Club Night Uniquely Formulates a Collage of Influences with 'What Life'

I’ll be honest, Club Night took a little while to grow on me. But after constant revisitations last month, their debut record What Life has quickly made its way to my personal ‘best of the year list’ as 2019 inches closer and closer to the halfway mark.

Photo by: Mariah Tiffany

Photo by: Mariah Tiffany

The Oakland five-piece band has progressed in a logical fashion, leaving big marks with each evolving step; first releasing a split with Joan of Arc’s Bobby Burg, followed up with their Tiny Engines debut EP, Hell Yeah. They also put out a couple of tracks last year which ended up making it onto Phluff’s 50 Best Releases of 2018.

Early last month, Club Night transcended into full-length territory with their album What Life. Club Night isn’t one of those bands that takes two or three records to figure out the exact sound they’re going for. Fueled by plenty of energy and some really big hooks, they’ve struck gold with their first attempt.

Singer/guitarist Josh Bertram effortlessly blends high register vocal melodies with polyrhythmic guitar parts. Bertram’s voice carves out a Tim Kinsella imprint while taking on an indie-pop infused shape that’s also reminiscent of somewhat heavier crossover bands like Awakebutstillinbed. Ian Tatum tackles additional guitar parts riddled with alt-tunings that teeter between Glocca Morra, Tiny Moving Parts, and even Tera Melos sensibilities. At times, guitar parts from Bertram and Tatum take on an almost steel-drum sounding chime.

Rebecca Lukens showcases well-rounded synth parts throughout the entire record; a refreshing use of the instrument as many bands in the vein of Club Night choose to only feature a glimmer of keyboard moments in a release. The rhythm section consisting of Devin Trainer on bass and the controlled-yet-spastic drumming of Josiah Majetich anchors the mix just enough to keep Club Night’s whimsical song structure from capsizing. Together, Club Night manages to grab hold of their own distinctive synchronicity while they wrangle up a grab bag of ranging influences.

What Life rollercoasters its way along track times that range from less than two and a half minutes to over seven minutes long. It’s quickly obvious that Club Night makes their own structural rules as the album opener “Path” deviates a unique course. Cello parts contributed by Robin Miliken slyly make their way into the track on the cusp of the albums first major hook as vocals belt out the words: “I woke up in the apartment where our parents used to live. We need an education, compassion or a shred of empathy.” The song surges between quick screeching guitar solos and shrill synth patches until it inevitably mellows out

Every previously mentioned descriptor and comparison just scratches the surface of What Life. Simply put, it’s a record that’s jam packed; it pushes the boundary of going almost overboard. But this is all deliberate enough that with a few listens each intentional layer in the eight intricate songs becomes crystal clear.

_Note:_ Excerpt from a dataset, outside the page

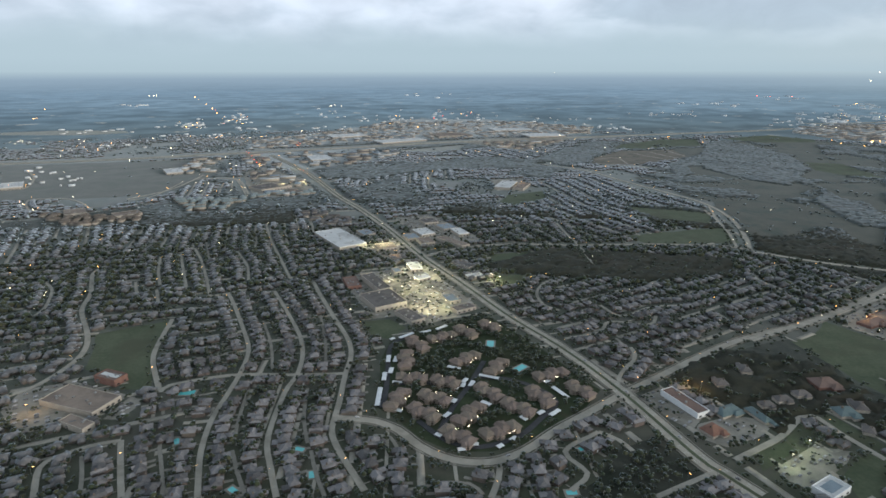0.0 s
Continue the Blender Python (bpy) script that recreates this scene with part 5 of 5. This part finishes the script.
# ---- street lamps and car-park lamps ----
def street_lamp(x, y, turn, glow):
    root = tagged(new("street_lamp"), "tall street lamp with one lit amber head", "street lamp", "street lamps")
    root.matrix_basis = pose(x, y, 0, 0, 0, turn)
    part("pole", mesh("lamp_pole", *tube(0.14, 0.08, 0, 9, 6), ["pole"]), root)
    part("arm", mesh("lamp_arm", *box(2.2, 0.1, 0.1, 1.1, 0, 8.9), ["pole"]), root)
    head = part("lamp_head", mesh("lamp_head", *box(1.0, 0.5, 0.18, 2.3, 0, 8.84, 0.7), ["pole"]), root)
    part("lens", mesh("lens", *box(0.9, 0.46, 0.26, 2.3, 0, 8.57), [glow]), head, label="glowing amber lens")
    return root


LAMP_SPOTS = []
for kind, width, line, way in LINES:
    far = np.hypot(line[:, 0], line[:, 1])
    gap_ = {"arterial": 8, "collector": 9}.get(kind, 11)
    for i in range(3, len(line) - 1, gap_):
        s = 1 if (i // gap_) % 2 else -1
        p = line[i] + np.array([way[i][1], -way[i][0]]) * s * (width / 2 + 1.0)
        if kind not in ("freeway", "drive", "alley", "street_bare"):
            LAMP_SPOTS.append((p[0], p[1], math.degrees(math.atan2(way[i][1], way[i][0])) + 90 * s, far[i]))
LAMP_SPOTS.sort(key=lambda s: s[3])
first = None
for x, y, turn, far in LAMP_SPOTS[:60]:
    if first:
        copy_thing(first, pose(x, y, 0, 0, 0, turn))
    else:
        first = street_lamp(x, y, turn, "lamp_orange")
far_lamps = []
for x, y, turn, far in LAMP_SPOTS[60:]:
    far_lamps.append((x, y, 8.5, 0, 0.00036 * far, 0.00036 * far, 0.00034 * far, 0))
for x, y, a in rows[RNG.random(len(rows)) < np.where(np.hypot(rows[:, 0], rows[:, 1]) < 1500, 0.14, 0.10)]:
    far = math.hypot(x, y)
    if far > 500 and RNG.random() < (0.4 if math.atan2(x, y) < 1.0 else 0.75 if far < 2400 else 0.3):
        s = RNG.uniform(0.00028, 0.00046) * far
        far_lamps.append((x + 8, y + 6, 6.0, 0, s, s, s, 0))
far_lamps = np.array(far_lamps)
amber = (RNG.random(len(far_lamps)) < 0.65) ^ (far_lamps[:, 1] < 0)
swarm("distant_lamps", [ball(1, 1.0, 0.0)], far_lamps[amber], ["lamp_orange"], None, "small amber lamps among the houses", "lamps")
swarm("distant_lamps", [ball(1, 1.0, 0.0)], far_lamps[~amber], ["lamp_white"], None, "small warm white lamps among the houses", "lamps")

for places, size_, glow, words in (
        (GLOW_W, 0.00052, "lamp_white", "white floodlights of far-off towns"), (GLOW_O, 0.00055, "lamp_orange", "amber lights of far-off towns"), (GLOW_R, 0.00065, "lamp_red", "red signal and tail lights far off"),
        (town_lamps["w"], 0.0003, "lamp_white", "small white lights of far-off towns"), (town_lamps["o"], 0.00036, "lamp_orange", "small amber lights of far-off towns"), (town_lamps["r"], 0.0004, "lamp_red", "small red signal lights far off")):
    g = np.array(places, dtype=float)
    d = np.hypot(g[:, 0], g[:, 1])
    g *= np.minimum(1.0, 26000.0 / d)[:, None]
    d = np.minimum(d, 26000.0)
    swarm("town_lights", [ball(1, 0.7, 0.0)], np.column_stack([g, 4 + 0.0016 * d, np.zeros(len(g)), d * size_, d * size_, d * size_, np.zeros(len(g))]), [glow], None, words, "lights")
TINT = {"w": ((1.0, 0.93, 0.54), "lamp_white"), "o": ((1.0, 0.62, 0.25), "lamp_orange"), "k": ((1.0, 0.60, 0.20), "lamp_orange"), "g": ((0.80, 1.0, 0.55), "lamp_white")}
for x, y, c in FLOODS:
    root = tagged(new("car_park_lamp"), "tall car-park lamp with two lit heads", "lamp", "car-park lamps")
    root.matrix_basis = pose(x, y, 0, 0, 0, 30)
    part("pole", mesh("flood_pole", *tube(0.2, 0.12, 0, 13, 6), ["pole"]), root)
    for s in (-1, 1):
        head = part("lamp_head", mesh("flood_head", *box(1.0, 0.7, 0.2, s * 0.9, 0, 13.0, 0.7), ["pole"]), root)
        part("lens", mesh("lens", *box(0.9, 0.6, 0.24, s * 0.9, 0, 12.75), [TINT[c][1]]), head, label="glowing lens")
    lamp = new("flood_light", bpy.data.lights.new("flood_light", "POINT"))
    lamp.data.energy, lamp.data.color, lamp.data.shadow_soft_size = {"w": 8500.0, "o": 2200.0, "g": 2600.0, "k": 30000.0}[c], TINT[c][0], 1.0
    lamp.location = (x, y, 12.2)

# ---- cars ----
def car():
    root = new("car")
    low = [(-2.2, -0.85), (-2.2, 0.85), (2.2, 0.85), (2.2, -0.85)]
    part("body", mesh("car_body", *joined(box(4.4, 1.75, 0.7, 0, 0, 0.3, 0.97), box(2.4, 1.55, 0.62, -0.2, 0, 1.0, 0.78)), ["car"]), root)
    for px in (-1.35, 1.35):
        for py in (-0.8, 0.8):
            v, f = tube(0.33, 0.33, -0.11, 0.11, 10)
            part("wheel", mesh("wheel", [(p[0] + px, p[2] + py, p[1] + 0.33) for p in v], f, ["tyre"]), root)
    return tagged(root, "parked car with plain paint", "car", "cars")


CARS, FAR_CARS = [], []
for kind, outline in LAND:
    if kind == "lot":
        p = np.array(outline, float)
        mid, reach = p.mean(0), np.hypot(*(p - p.mean(0)).T).max()
        tilt = 0.55 if np.hypot(*mid) < 1300 else 0.1
        for u in np.arange(-reach, reach, 9.0):
            for w in np.arange(-reach, reach, 3.1):
                q = mid + np.array([u * math.cos(tilt) - w * math.sin(tilt), u * math.sin(tilt) + w * math.cos(tilt)])
                if RNG.random() < 0.24 and chart[cell(q[0], q[1])] == 4:
                    (CARS if np.hypot(*q) < 760 else FAR_CARS).append((q[0], q[1], 0.4, math.degrees(tilt) + 180 * RNG.integers(0, 2)))
RNG.shuffle(CARS)
FAR_CARS += [tuple(c) for c in CARS[150:]]
CARS = [tuple(c) for c in CARS[:150]]
for kind, width, line, way in LINES:
    if kind in ("arterial", "collector"):
        for i in range(2, len(line) - 1, 7 if kind == "arterial" else 16):
            if np.hypot(*line[i]) < 1500:
                s = RNG.choice([-1, 1])
                p = line[i] + np.array([way[i][1], -way[i][0]]) * s * width * 0.27
                CARS.append((p[0], p[1], 0.74, math.degrees(math.atan2(way[i][1], way[i][0]))))
first = None
for x, y, zz, turn in CARS[:195]:
    if first:
        copy_thing(first, pose(x, y, zz, 0, 0, turn))
    else:
        first = car()
        first.matrix_basis = pose(x, y, zz, 0, 0, turn)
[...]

Fast forwarding through a wild ride all the way to the final corkscrew, “Thousands” is a frantically changing banger. It closes Club Night’s debut by proving that the band can push and pull dynamics to the extreme. The song further dives into both introspective and outward glancing themes, with lines like: “What should we take with us? My voice is so raw because I had it all wrong” and “See our death as gradual as glaciers. In their faces, tracing panic of an ordered life.”

Club Night’s debut album represents a collage of sprawling influences and effortlessly tucks them in their shirt pockets. The end result is an album that sounds vaguely familiar yet surprisingly all their own. You’ve really just gotta listen to this one for yourself.